1° Nederl. recht.
a) Faillissementsrecht. De verplichting van den gefailleerde tot medewerking vindt haar sanctie in de i., welke de rechtbank hetzij bij het vonnis van faillietverklaring of te allen tijde daarna kan gelasten, een dwangmiddel tegen plichtverzuim: de rechtbank kan, naar Ned. recht, den gefailleerde weer uit de bewaring ontslaan, desgewenscht tegen zekerheidsstelling, dat hij te allen tijde op de eerste oproeping zal verschijnen, en zij moet de i. toestaan, indien het daartoe strekkend verzoek gegrond is op het zonder geldige reden opzettelijk niet nakomen van de verplichtingen, hem in de art. 91, 105 en 116 F.W. opgelegd (indien hij nl. zonder toestemming van den rechter-commissaris zijn woonplaats verlaat, niet verschijnt of geen inlichtingen geeft, zoo dikwijls hij daartoe is opgeroepen, of de verificatievergadering niet in persoon bijwoont).

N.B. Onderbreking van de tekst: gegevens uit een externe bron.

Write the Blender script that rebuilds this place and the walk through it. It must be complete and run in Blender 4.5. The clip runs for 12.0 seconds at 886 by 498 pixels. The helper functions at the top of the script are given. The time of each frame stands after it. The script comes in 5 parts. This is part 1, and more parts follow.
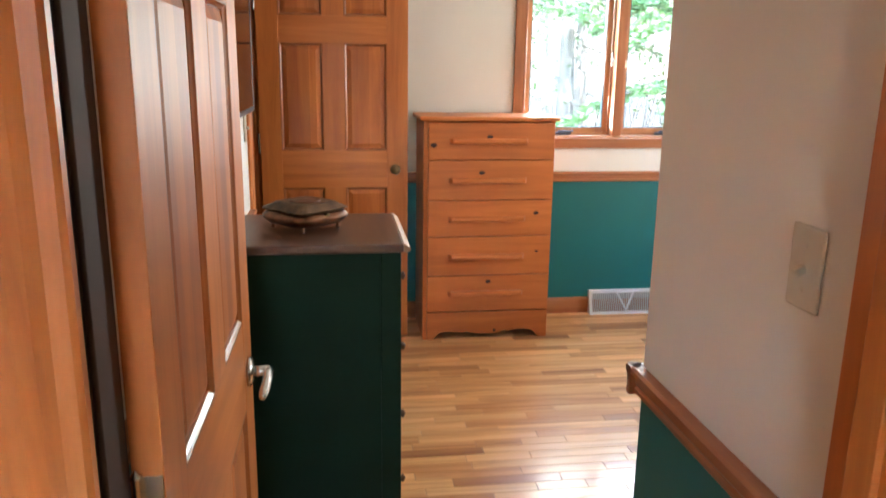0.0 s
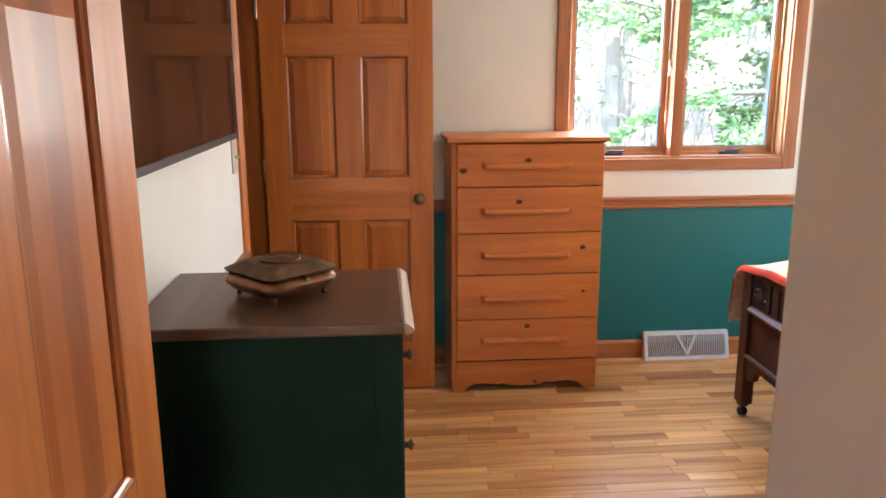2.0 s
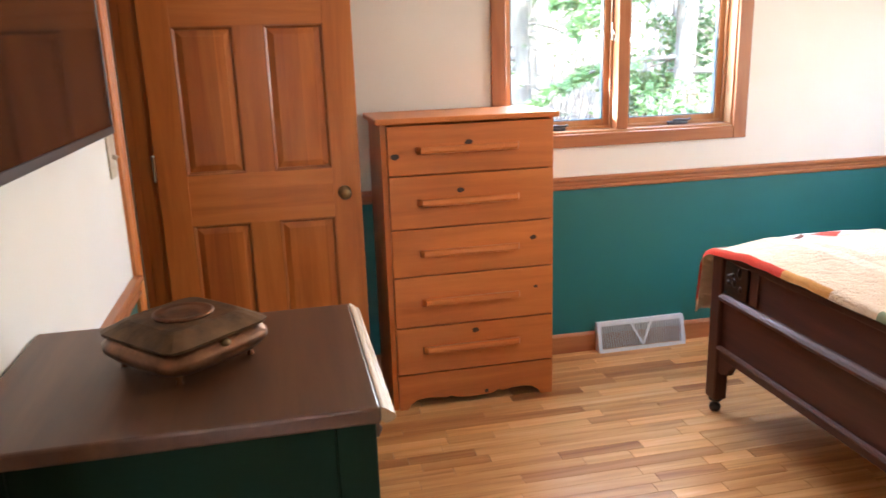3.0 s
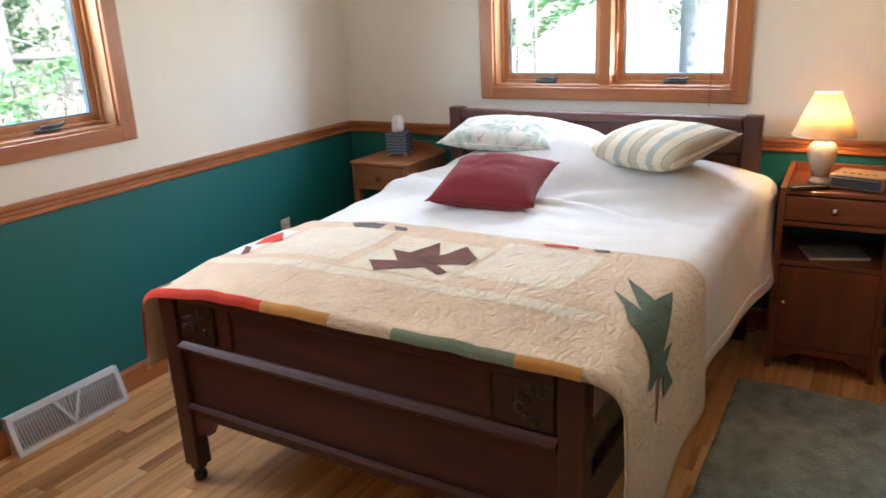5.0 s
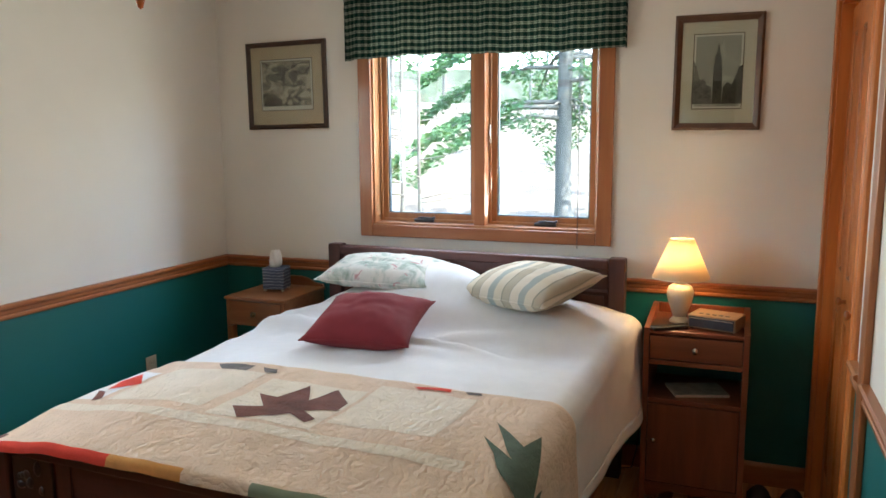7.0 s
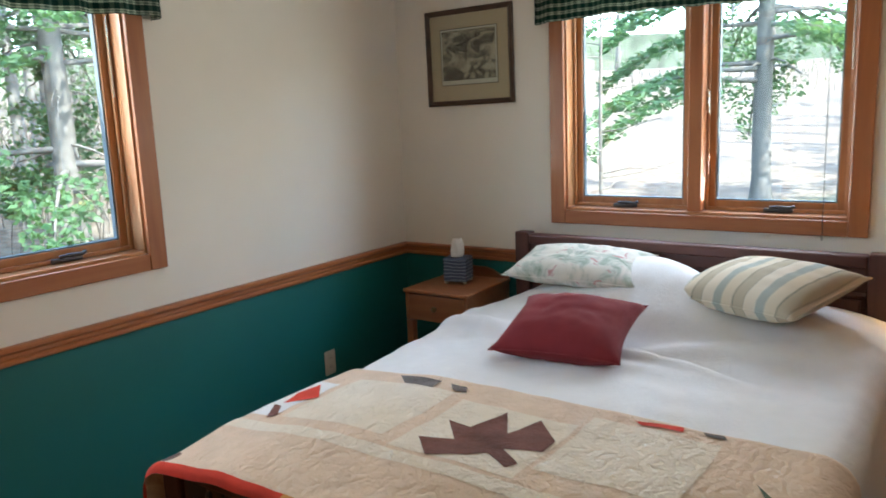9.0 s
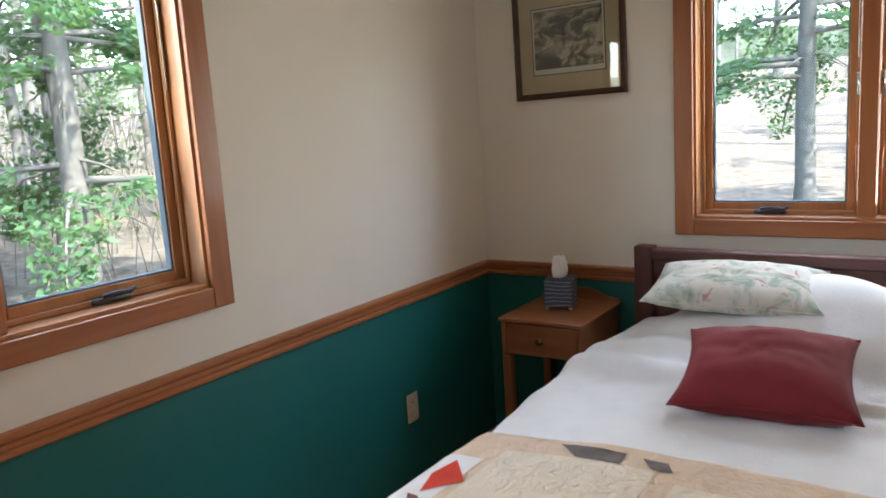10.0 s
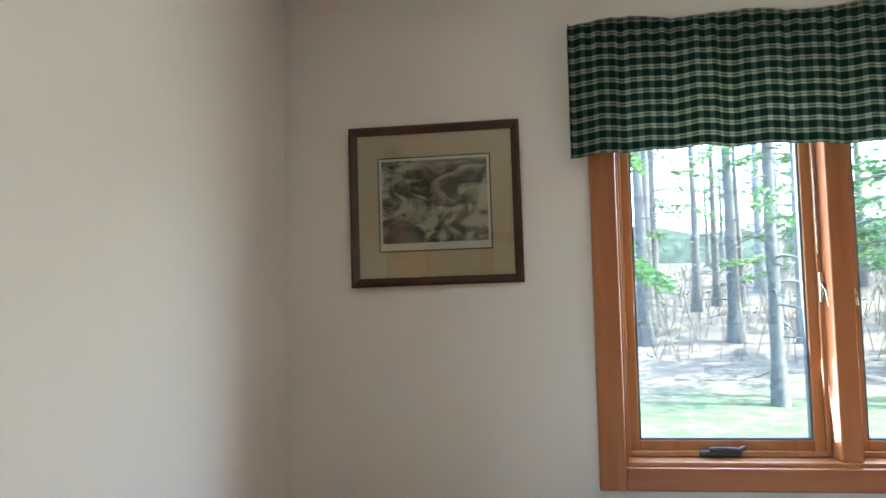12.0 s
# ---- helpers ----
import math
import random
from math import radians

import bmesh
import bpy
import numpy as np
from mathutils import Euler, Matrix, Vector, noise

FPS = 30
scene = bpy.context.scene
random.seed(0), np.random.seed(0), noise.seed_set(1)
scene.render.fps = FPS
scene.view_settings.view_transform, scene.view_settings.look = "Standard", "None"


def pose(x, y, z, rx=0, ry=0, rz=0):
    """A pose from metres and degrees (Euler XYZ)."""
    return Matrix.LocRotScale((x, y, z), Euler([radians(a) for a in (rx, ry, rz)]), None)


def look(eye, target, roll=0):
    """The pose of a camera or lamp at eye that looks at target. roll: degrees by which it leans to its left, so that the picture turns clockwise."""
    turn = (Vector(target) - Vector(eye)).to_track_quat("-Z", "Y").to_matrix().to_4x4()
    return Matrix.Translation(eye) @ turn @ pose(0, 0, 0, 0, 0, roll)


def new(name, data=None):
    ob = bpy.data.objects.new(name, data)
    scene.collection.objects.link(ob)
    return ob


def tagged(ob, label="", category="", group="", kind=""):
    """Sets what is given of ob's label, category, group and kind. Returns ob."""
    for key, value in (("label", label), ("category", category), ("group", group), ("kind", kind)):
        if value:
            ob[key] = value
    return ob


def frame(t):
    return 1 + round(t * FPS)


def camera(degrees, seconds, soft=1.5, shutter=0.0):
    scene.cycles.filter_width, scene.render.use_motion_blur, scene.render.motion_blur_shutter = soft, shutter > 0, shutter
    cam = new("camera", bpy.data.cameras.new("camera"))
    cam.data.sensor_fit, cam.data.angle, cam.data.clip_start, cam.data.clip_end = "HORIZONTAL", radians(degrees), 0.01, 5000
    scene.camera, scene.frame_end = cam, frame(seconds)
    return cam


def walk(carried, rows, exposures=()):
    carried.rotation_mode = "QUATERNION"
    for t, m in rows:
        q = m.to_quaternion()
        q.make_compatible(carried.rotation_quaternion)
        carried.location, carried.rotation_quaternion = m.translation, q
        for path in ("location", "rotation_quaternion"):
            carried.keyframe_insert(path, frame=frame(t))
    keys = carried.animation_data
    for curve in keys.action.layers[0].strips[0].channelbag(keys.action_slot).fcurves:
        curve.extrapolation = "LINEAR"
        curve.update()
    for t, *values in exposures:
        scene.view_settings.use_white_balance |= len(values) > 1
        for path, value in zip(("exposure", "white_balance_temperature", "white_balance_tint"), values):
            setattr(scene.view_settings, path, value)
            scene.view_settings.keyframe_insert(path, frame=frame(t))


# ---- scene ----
cam = camera(60.8, 12.0, soft=1.6, shutter=0.2)
PATH = [
    (0, (0.712, 2.276, 1.493), (0.985, 4.202, 1.026), 0.8),
    (0.5, (0.706, 2.277, 1.567), (0.985, 4.243, 1.333), 0.4),
    (1, (0.727, 2.343, 1.561), (1.013, 4.316, 1.393), -0.1),
    (1.5, (0.815, 2.582, 1.521), (1.093, 4.544, 1.244), -0.1),
    (2, (0.844, 2.818, 1.498), (1.003, 4.764, 1.062), -0.2),
    (2.5, (0.795, 3.099, 1.5), (0.951, 5.033, 1.018), -2.1),
    (3, (0.782, 3.316, 1.484), (1.181, 5.21, 0.982), -1.9),
    (3.5, (0.857, 3.564, 1.49), (1.531, 5.363, 0.932), -0.2),
    (3.7, (0.888, 3.632, 1.488), (1.692, 5.37, 0.911), 0.2),
    (5.3, (0.986, 4.072, 1.492), (2.711, 4.913, 0.929), -2.3),
    (5.5, (0.986, 4.041, 1.506), (2.743, 4.852, 0.997), -2.0),
    (5.6, (1.004, 4.012, 1.522), (2.769, 4.821, 1.04), -1.8),
    (6, (1.023, 4.018, 1.553), (2.833, 4.781, 1.181), -0.6),
    (6.5, (1.012, 4.017, 1.553), (2.845, 4.758, 1.255), -0.3),
    (6.7, (1.018, 4.01, 1.544), (2.858, 4.742, 1.263), -0.3),
    (8.3, (1.141, 4.081, 1.496), (2.978, 4.77, 1.104), -0.8),
    (8.5, (1.191, 4.12, 1.506), (2.962, 4.95, 1.092), -1.6),
    (9, (1.359, 4.299, 1.542), (2.984, 5.41, 1.192), -2.3),
    (9.5, (1.452, 4.62, 1.51), (3.039, 5.796, 1.196), -2.6),
    (10, (1.605, 4.955, 1.506), (3.238, 6.063, 1.181), -3.6),
    (10.5, (1.809, 5.268, 1.543), (3.495, 6.341, 1.466), -2.5),
    (11, (2.029, 5.493, 1.518), (3.827, 6.364, 1.605), -2.1),
    (11.5, (2.217, 5.75, 1.515), (4.143, 6.272, 1.65), -0.7),
    (12, (2.426, 5.964, 1.525), (4.404, 6.214, 1.676), -1.2),
]
walk(cam, [(t, look(eye, target, roll)) for t, eye, target, roll in PATH],
     exposures=[(0.0, 5.78, 6100, 9), (1.0, 5.65, 6100, 9), (2.0, 5.55, 6400, 13), (3.0, 5.65, 6500, 16), (3.7, 5.52, 6600, 16), (5.5, 4.72, 6300, 8), (6.5, 4.45, 6300, 7), (8.3, 4.42, 6300, 7), (9.5, 4.08, 6300, 7), (10.5, 4.12, 6900, 14), (11.2, 4.3, 6700, 10), (12.0, 4.5, 6000, 5)])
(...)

Het bevel wordt zelden gegeven, doch de mogelijkheid werkt preventief.
b) Strafvordering. Het Ned. Wetboek van Strafv. kent als „eenige bijzondere dwangmiddelen” de aanhouding' en inverzekeringstelling, uitgaande van opsporingsambtenaren, en de voorloopige ➝ hechtenis, bevolen door den rechter: de rechter-commissaris kan een bevel tot bewaring geven, dat 6 dagen van kracht is, de rechtbank een bevel tot gevangenhouding, van kracht gedurende 30 dagen, beide alleen dan, wanneer ernstige bezwaren tegen den verdachte zijn gerezen en tevens uit bepaalde omstandigheden blijkt van het bestaan van gevaar voor vlucht of van een gewichtige reden van maatschappelijke veiligheid,welke de onverwijlde vrijheidsbeneming vordert; de verdenking moet voorts betreffen een misdrijf, waarop gevangenisstraf is gesteld, indien de verdachte geen vaste woon- of verblijfplaats in Ned. heeft, of een misdrijf, waarop een gevangenisstraf van 4 jaar of meer is gesteld of een der met name in de wet genoemde misdrijven en overtredingen (o.a. verduistering, oplichting, heling, souteneurschap). Voor gevangenhouding moet de verdachte zijn gehoord, voor bewaring in de gelegenheid zijn gesteld gehoord te worden; hij kan zich daarbij door een raadsman doen bijstaan.
2° Belg. recht.
a) Faillissementsrecht. Deze maatregel kan door de Rechtbank van Koophandel bevolen worden, indien de gefailleerde staking van betalingen niet tijdig ter griffie bekent, of bij zijn bekentenis niet de wettelijk vereischte gegevens voegt; of wetens en willens onjuiste inlichtingen verstrekt nopens zijn toestand. De Rechtbank mag met of zonder zekerheidsstelling een voorloopig vrijgeleide toestaan, hetzij op voorstel van den rechter-commissaris, hetzij op verzoek van den gefailleerde. Deze laatste mag ook zijn invrijheidstelling vragen. Het toestaan van een vrijgeleide of de invrijheidstelling zijn verboden, indien de gefailleerde vervolgd is wegens bankbreuk of indien tegen hem een aanhoudingsbevel is uitgevaardigd (W.v.K. IIIe boek, titel I, art. 467, 481, 482, 495).